▶ [TASK DIRECTIONS]:
Provide an exact copy of the data, excluding the images.

──────

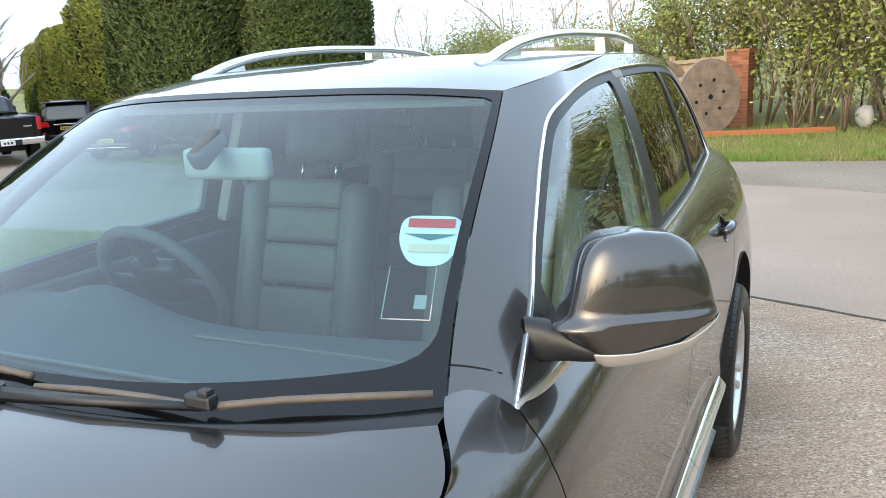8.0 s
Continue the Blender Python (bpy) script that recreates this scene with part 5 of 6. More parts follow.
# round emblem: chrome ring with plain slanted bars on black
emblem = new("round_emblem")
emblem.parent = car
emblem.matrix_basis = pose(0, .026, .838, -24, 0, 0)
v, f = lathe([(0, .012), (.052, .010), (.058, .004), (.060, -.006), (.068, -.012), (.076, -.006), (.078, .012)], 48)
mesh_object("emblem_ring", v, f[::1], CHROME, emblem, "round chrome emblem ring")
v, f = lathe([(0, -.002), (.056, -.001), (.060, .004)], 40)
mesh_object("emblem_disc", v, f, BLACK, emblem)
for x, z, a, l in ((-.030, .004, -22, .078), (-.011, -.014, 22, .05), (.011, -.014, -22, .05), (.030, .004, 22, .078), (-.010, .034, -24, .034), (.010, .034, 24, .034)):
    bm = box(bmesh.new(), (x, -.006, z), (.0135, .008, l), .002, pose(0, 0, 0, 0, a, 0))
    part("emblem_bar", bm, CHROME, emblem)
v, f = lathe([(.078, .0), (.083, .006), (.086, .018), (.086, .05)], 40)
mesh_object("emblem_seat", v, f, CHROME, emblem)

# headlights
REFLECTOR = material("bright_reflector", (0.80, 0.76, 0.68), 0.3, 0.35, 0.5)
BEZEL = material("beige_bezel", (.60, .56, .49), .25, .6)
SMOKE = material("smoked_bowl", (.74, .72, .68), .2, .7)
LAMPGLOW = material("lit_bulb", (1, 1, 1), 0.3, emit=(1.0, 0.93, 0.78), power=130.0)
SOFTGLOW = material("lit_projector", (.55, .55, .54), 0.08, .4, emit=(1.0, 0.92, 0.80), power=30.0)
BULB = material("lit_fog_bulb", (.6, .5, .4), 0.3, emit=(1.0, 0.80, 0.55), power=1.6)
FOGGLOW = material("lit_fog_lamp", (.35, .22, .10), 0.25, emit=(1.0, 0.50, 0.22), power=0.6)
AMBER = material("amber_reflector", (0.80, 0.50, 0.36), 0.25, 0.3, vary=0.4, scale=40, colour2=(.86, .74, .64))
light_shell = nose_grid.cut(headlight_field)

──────

▶ [RESPONSE FOR THIS EXERCISE]:
8.0 s
Continue the Blender Python (bpy) script that recreates this scene with part 5 of 6. More parts follow.
# round emblem: chrome ring with plain slanted bars on black
emblem = new("round_emblem")
emblem.parent = car
emblem.matrix_basis = pose(0, .026, .838, -24, 0, 0)
v, f = lathe([(0, .012), (.052, .010), (.058, .004), (.060, -.006), (.068, -.012), (.076, -.006), (.078, .012)], 48)
mesh_object("emblem_ring", v, f[::1], CHROME, emblem, "round chrome emblem ring")
v, f = lathe([(0, -.002), (.056, -.001), (.060, .004)], 40)
mesh_object("emblem_disc", v, f, BLACK, emblem)
for x, z, a, l in ((-.030, .004, -22, .078), (-.011, -.014, 22, .05), (.011, -.014, -22, .05), (.030, .004, 22, .078), (-.010, .034, -24, .034), (.010, .034, 24, .034)):
    bm = box(bmesh.new(), (x, -.006, z), (.0135, .008, l), .002, pose(0, 0, 0, 0, a, 0))
    part("emblem_bar", bm, CHROME, emblem)
v, f = lathe([(.078, .0), (.083, .006), (.086, .018), (.086, .05)], 40)
mesh_object("emblem_seat", v, f, CHROME, emblem)

# headlights
REFLECTOR = material("bright_reflector", (0.80, 0.76, 0.68), 0.3, 0.35, 0.5)
BEZEL = material("beige_bezel", (.60, .56, .49), .25, .6)
SMOKE = material("smoked_bowl", (.74, .72, .68), .2, .7)
LAMPGLOW = material("lit_bulb", (1, 1, 1), 0.3, emit=(1.0, 0.93, 0.78), power=130.0)
SOFTGLOW = material("lit_projector", (.55, .55, .54), 0.08, .4, emit=(1.0, 0.92, 0.80), power=30.0)
BULB = material("lit_fog_bulb", (.6, .5, .4), 0.3, emit=(1.0, 0.80, 0.55), power=1.6)
FOGGLOW = material("lit_fog_lamp", (.35, .22, .10), 0.25, emit=(1.0, 0.50, 0.22), power=0.6)
AMBER = material("amber_reflector", (0.80, 0.50, 0.36), 0.25, 0.3, vary=0.4, scale=40, colour2=(.86, .74, .64))
light_shell = nose_grid.cut(headlight_field)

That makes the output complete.